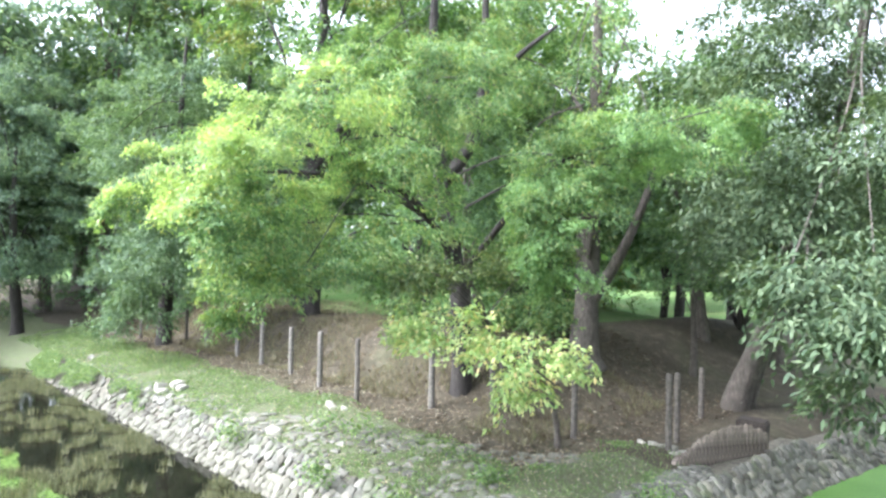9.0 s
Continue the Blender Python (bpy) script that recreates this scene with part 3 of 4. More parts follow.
# arched palisade of logs
pal = holder("log_palisade", (-12.45, 9.0, 0), "low arched palisade of weathered upright logs", "palisade")
for i in range(25):
    t = i / 24
    x, y = -12.46 + 0.5 * t - 0.06 * math.sin(math.pi * t), 9.0 + 2.05 * t
    top = 0.05 + 0.4 * math.sin(math.pi * 0.72 * t) ** 1.2 + r.uniform(-0.025, 0.02)
    z = -1.05 - 0.13 * t
    v, f = tube([(0, 0, -0.35, 0.046), (0, 0, top * 0.5, 0.045), (r.uniform(-.02, .02), r.uniform(-.02, .02), top - 0.01, 0.043), (0, 0, top, 0.034)], 7, 0.12, i)
    log = part_np("log", v, f, M_LOG, pal)
    log.location = (x + 12.45, y - 9.0, z + 0.14)
# timber block behind the palisade
bm = bmesh.new()
bmesh.ops.create_cube(bm, size=1, matrix=pose(-12.55, 12.0, -0.98, 0, 4, 12) @ Matrix.Diagonal((0.5, 0.42, 0.5, 1)))
bmesh.ops.bevel(bm, geom=bm.edges[:], offset=0.03, segments=2, affect="EDGES")
tagged(part("timber_block", bm, M_POST), "dark timber block sunk in the bank", "block")


# ---------------- plants ----------------
def leaves(at, axis, normal, length, width):
    """Leaf blades as quads, slightly folded, from arrays."""
    side = np.cross(axis, normal)
    side /= np.linalg.norm(side, axis=1)[:, None] + 1e-9
    length, width = length[:, None], width[:, None]
    v = np.stack([at, at + axis * length * 0.45 + side * width * 0.5 + normal * length * 0.06, at + axis * length - normal * length * 0.08,
                  at + axis * length * 0.45 - side * width * 0.5 + normal * length * 0.06], 1).reshape(-1, 3)
    return v, np.arange(len(v)).reshape(-1, 4)


def unit(a):
    return a / (np.linalg.norm(a, axis=1)[:, None] + 1e-9)


def sprays(g, centres, outward, per, size, slim, droop, spread=0.42, rise=0.0):
    """Fans of leaves round twig ends."""
    n = len(centres)
    c = np.repeat(centres, per, 0)
    o = np.repeat(unit(outward), per, 0)
    scale = np.repeat(g.uniform(0.65, 1.35, n), per)[:, None]
    side = unit(np.cross(o, np.array([0, 0, 1.0])) + 1e-4)
    u = g.random((n * per, 1)) ** 0.8
    s = g.normal(0, 0.5, (n * per, 1)) * (1.1 - 0.5 * u)
    up = g.normal(0, 0.16, (n * per, 1))
    at = c + scale * spread * (o * (u * 2 - 0.8) + side * s) + np.array([0, 0, 1.0]) * scale * spread * (up + rise * u - droop * (u ** 2 + 0.5 * s ** 2))
    axis = unit(o * 0.6 + side * s * 0.9 + g.normal(0, 0.45, (n * per, 3)) - np.array([0, 0, droop * 0.9]))
    nor = unit(np.array([0, 0, 1.0]) + o * 0.35 + g.normal(0, 0.45, (n * per, 3)))
    L = size * g.uniform(0.7, 1.3, n * per)
    return leaves(at, axis, nor, L, L * slim)


def crown_points(g, blobs, base, gap=0.15, clump=4, tight=0.42):
    """Twig ends in loose clumps through each part of a crown, thicker towards its outside, with gaps."""
    cs, os = [], []
    for (x, y, z, rx, ry, rz, n) in blobs:
        m = max(1, n // clump)
        size = np.array([rx, ry, rz])
        d = unit(g.normal(0, 1, (m, 3)))
        k = g.uniform(0.3, 1.0, (m, 1)) ** 0.45
        p = d * k * size * (1 + 0.22 * wavy(d[:, 0] * 3 + x, d[:, 1] * 3 + d[:, 2] * 4, 1.6, 3)[:, None])
        keep = wavy(p[:, 0] + x, p[:, 1] + p[:, 2] * 1.3, 1.5, 6) > -1 + gap * 2
        p, d = p[keep], d[keep]
        r0 = 0.16 * (size + min(rx, ry))
        q = np.repeat(p, clump, 0) + g.normal(0, 1, (len(p) * clump, 3)) * np.minimum(r0, tight) * np.array([0.8, 0.8, 0.35])
        cs.append(q + np.array([x, y, z]) - base)
        os.append(np.repeat(d, clump, 0) * np.array([1, 1, 0.35]) + g.normal(0, 0.35, q.shape))
    return np.concatenate(cs), np.concatenate(os)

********

Problem details -
Write out the lines from the start of the material to the line with "timber block sunk", inclusive and exactly. Skip the pictures.

Solution for this problem -
9.0 s
Continue the Blender Python (bpy) script that recreates this scene with part 3 of 4. More parts follow.
# arched palisade of logs
pal = holder("log_palisade", (-12.45, 9.0, 0), "low arched palisade of weathered upright logs", "palisade")
for i in range(25):
    t = i / 24
    x, y = -12.46 + 0.5 * t - 0.06 * math.sin(math.pi * t), 9.0 + 2.05 * t
    top = 0.05 + 0.4 * math.sin(math.pi * 0.72 * t) ** 1.2 + r.uniform(-0.025, 0.02)
    z = -1.05 - 0.13 * t
    v, f = tube([(0, 0, -0.35, 0.046), (0, 0, top * 0.5, 0.045), (r.uniform(-.02, .02), r.uniform(-.02, .02), top - 0.01, 0.043), (0, 0, top, 0.034)], 7, 0.12, i)
    log = part_np("log", v, f, M_LOG, pal)
    log.location = (x + 12.45, y - 9.0, z + 0.14)
# timber block behind the palisade
bm = bmesh.new()
bmesh.ops.create_cube(bm, size=1, matrix=pose(-12.55, 12.0, -0.98, 0, 4, 12) @ Matrix.Diagonal((0.5, 0.42, 0.5, 1)))
bmesh.ops.bevel(bm, geom=bm.edges[:], offset=0.03, segments=2, affect="EDGES")
tagged(part("timber_block", bm, M_POST), "dark timber block sunk in the bank", "block")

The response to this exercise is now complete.